Checkpointing (can be very expensive (especially when errors are very rare).

[Despite the cost, backward recovery is implemented more often. The “logging” of information can be thought of as a type of checkpointing.].

Recovery mechanisms are independent of the distributed application for which they are actually used – thus no guarantees can be given that once recovery has taken place, the same or similar failure will not happen again.


Disadvantage of Forward Recovery:

In order to work, all potential errors need to be accounted for up-front.
When an error occurs, the recovery mechanism then knows what to do to bring the system forward to a correct state.


Example
Consider as an example: Reliable Communications.
Retransmission of a lost/damaged packet - backward recovery technique.
Erasure Correction - When a lost/damaged packet can be reconstructed as a result of the receipt of other successfully delivered packets - forward recovery technique. [see Rizzo (1997)]

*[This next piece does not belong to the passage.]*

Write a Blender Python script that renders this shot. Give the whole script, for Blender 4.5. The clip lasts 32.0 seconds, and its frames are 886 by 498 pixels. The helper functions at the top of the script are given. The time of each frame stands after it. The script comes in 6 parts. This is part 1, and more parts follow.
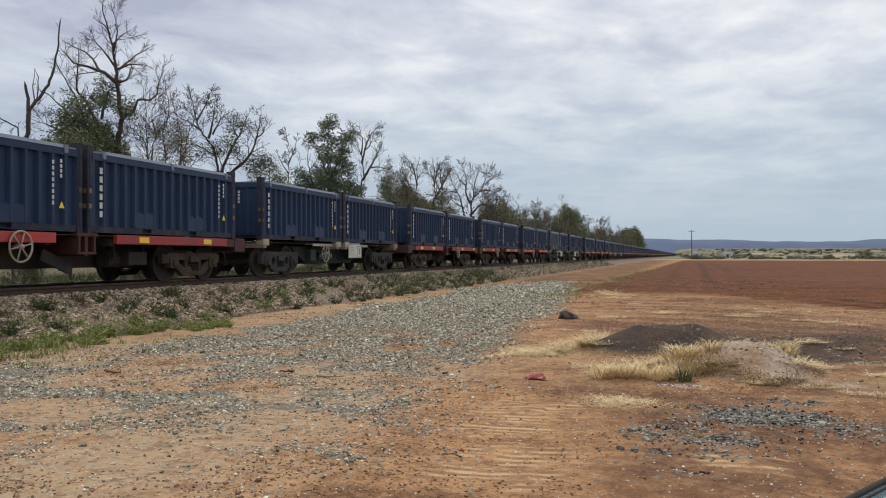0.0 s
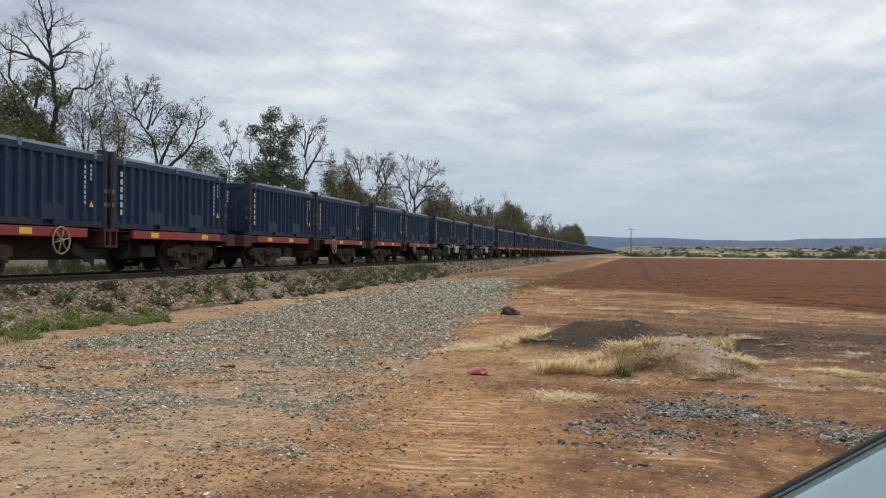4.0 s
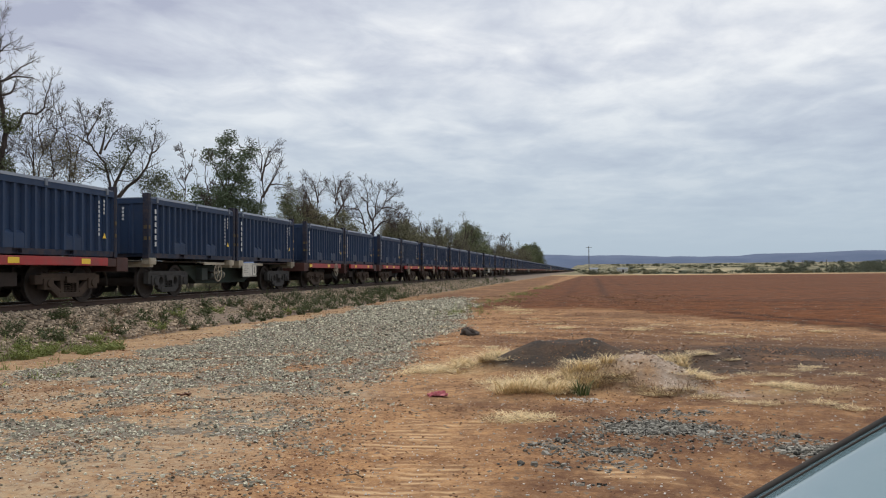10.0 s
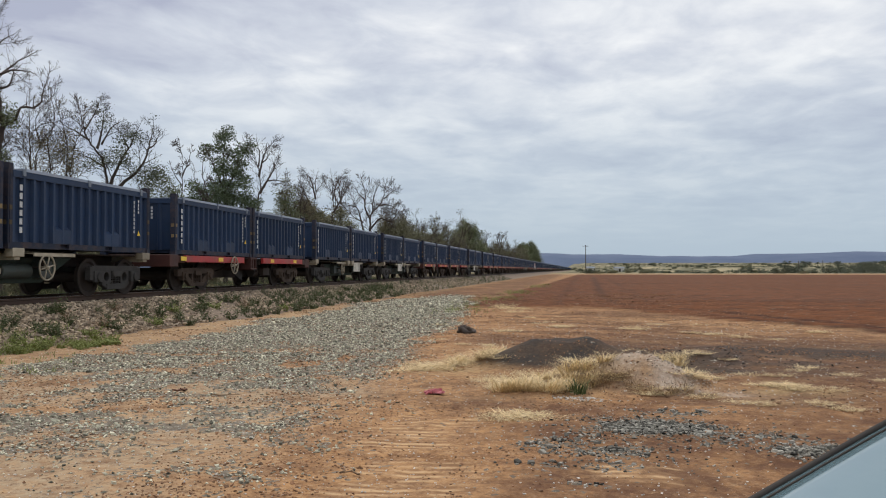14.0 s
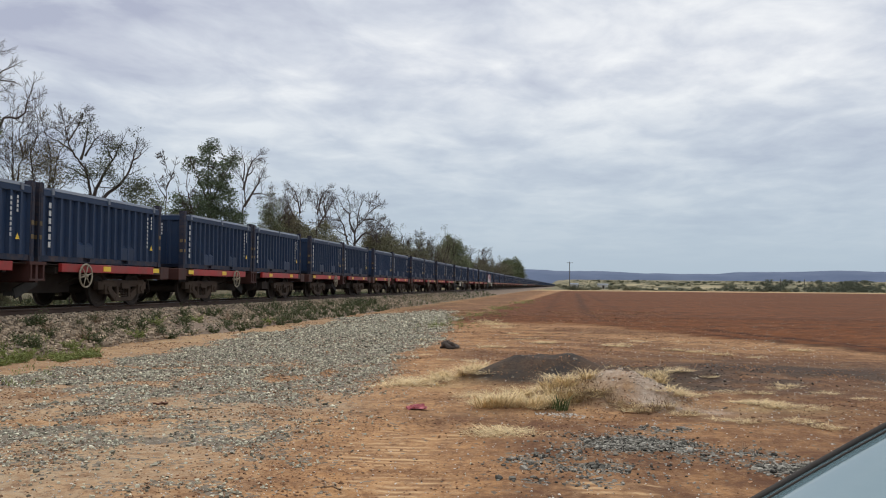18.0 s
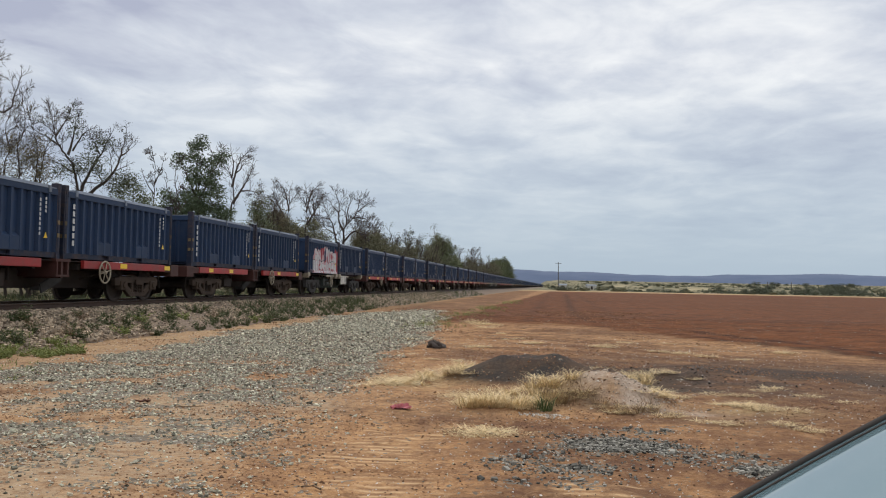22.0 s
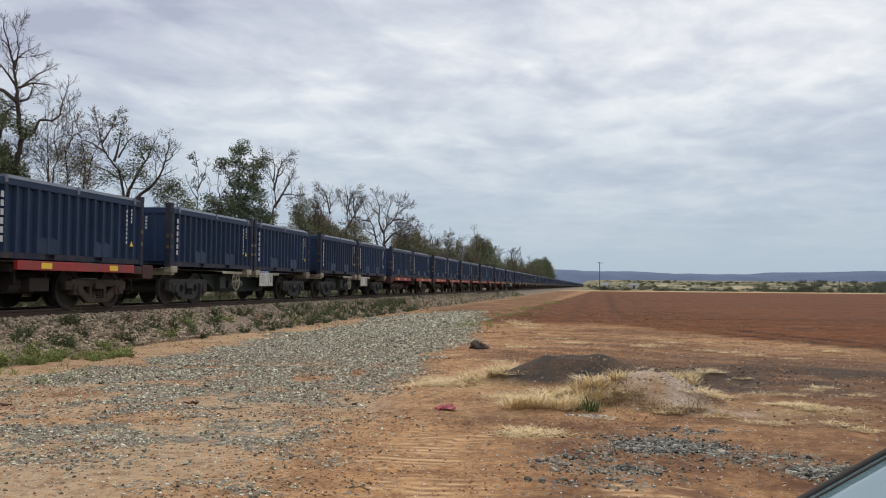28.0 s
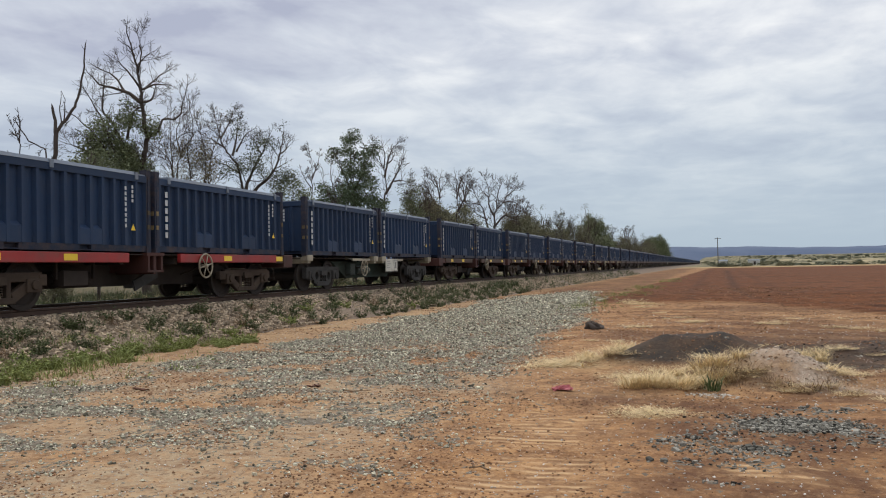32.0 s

Elnozahy et al. (2002) and (Elnozahy and Planck, 2004) provide a survey of checkpointing and logging in distributed systems.
See also Alvisi and Marzullo (1998) for message-logging schemes.



Recovery-Oriented Computing
Recovery-oriented computing - Start over again (Candea et al., 2004a).

Underlying principle - it may be much cheaper to optimize for recovery, then it is aiming for systems that are free from failures for a long time.


Different flavors:

Simply reboot (part of a system)
e.g. restart Internet servers (Candea et al., 2004, 2006).
To reboot only a part of the system - i the fault is properly localized.
means deleting all instances of the identified components, along with the threads operating on them, and (often) to just restart the associated requests.
Apply checkpointing and recovery techniques, but to continue execution in a changed environment.
Basic idea - many failures can be simply avoided if programs are given extra buffer space, memory is zeroed before allocated, changing the ordering of message delivery (as long as this does not affect semantics), and so on (Qin et al., 2005).